DRUM asked two Joburg-based relationship experts − Mandisa Muruge, a counselling social worker for The Family Life Centre in Diepsloot, and Bheki Zungu, a life counsellor and author − to shed light on the problem.

Historically, some black South African men have left their villages and families in rural areas for job opportunities in urban areas, and when they’re all alone in the city, some find love, Bheki says.

In some cases, however, these men are already married.

When they find their new city lover and possibly even start a family with her, they may not declare it to either of their partners and instead embark on secret polygamous relationship.

Even in a case where the man is not already married, he could have a serious relationship “back home” and may have kids, yet be keeping both partners in the dark, Bheki warns.

Lying

“These men often lie about their whereabouts and ensure their partners never get to meet,” he explains.

“They may find creative ways to be absent from one of the partners during the festive season.”

His village partner may believe the man when he says he’s working through the festive season.

If he’s dodging the city partner, he’d have “things to take care of ” in the village.

But thanks to technological advances, this behaviour is much harder to hide these days. Sadly, the main reason for these polygamous relationships is greed on the part of the man, Bheki explains.

“He wants to have his cake and eat it.” WHILE the economic migration system may have ended, old habits die hard, Bheki says.

“They are sometimes passed on to the younger generations who saw their role models acting out what was seen as acceptable behaviour.”

Even if a man doesn’t have a second family, he may still disappear to the rural areas over the festive season if he’s the traditional type who has cultural obligations to honour at home over Christmas and New Year.

If this type of man doesn’t show up around this time, he could be seen to be neglecting his duties and risk not being supported in future when he has traditional obligations to fulfil.

Duty to family

But he should remember his duty to his family, too.

A man and wife represent what unity should be like in married life, Mandisa says.

“Children look up to their parents and learn a lot from them as they grow up.
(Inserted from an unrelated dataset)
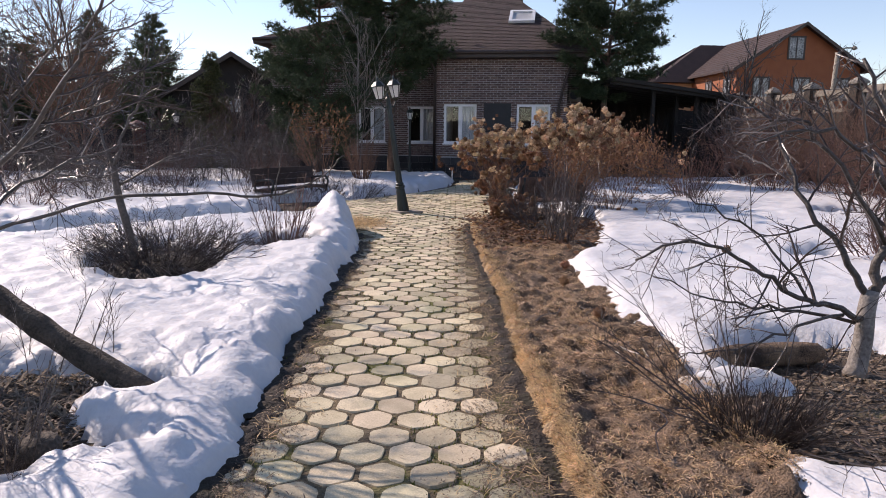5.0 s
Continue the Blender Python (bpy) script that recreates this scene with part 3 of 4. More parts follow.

How parents behave can make or break a child.”

Affected couples need to reflect deeply on their marriage and what it means to them, Mandisa urges.

“Not only for themselves, but for their family’s sake too."

What to do?

Bheki’s advice to  men is to be open.

Ideally, a man should be open at the start of the relationship with the second woman and state that he has another family at home who he will visit now and then.

He must communicate clearly with the other partner, too, since as with any polygamous relationship, a man needs to obtain permission from the first wife (or wives).

Do the right thing. Don’t get involved in situations (having another partner or going off with buddies) that will cause you to betray the trust of your partner and children.

Take the whole family along.

“For me, this is a no-brainer,” Bheki says.

“People should plan their trips back home and agree on how long they will stay.”

Communication is important

couple talking

Mandisa's advice to women is to communicate.

If you know your partner may “disappear”, address it beforehand.

Sit him down and ask him to come clean. Be together.

There should be no extended individual holidays at key times for either partner in a committed relationship. The husband, wife and children should spend the festive season together, unless there are exceptional circumstances.

Don’t cover up for your partner. Women often lie about their partner’s whereabouts for the sake of their reputation. Covering up doesn’t solve the problem.

Get help. Anger often takes over when the “guilty party” returns.

Arguments can lead to serious fights, which may even get physical. “Rather seek help through counselling,” Mandisa advises.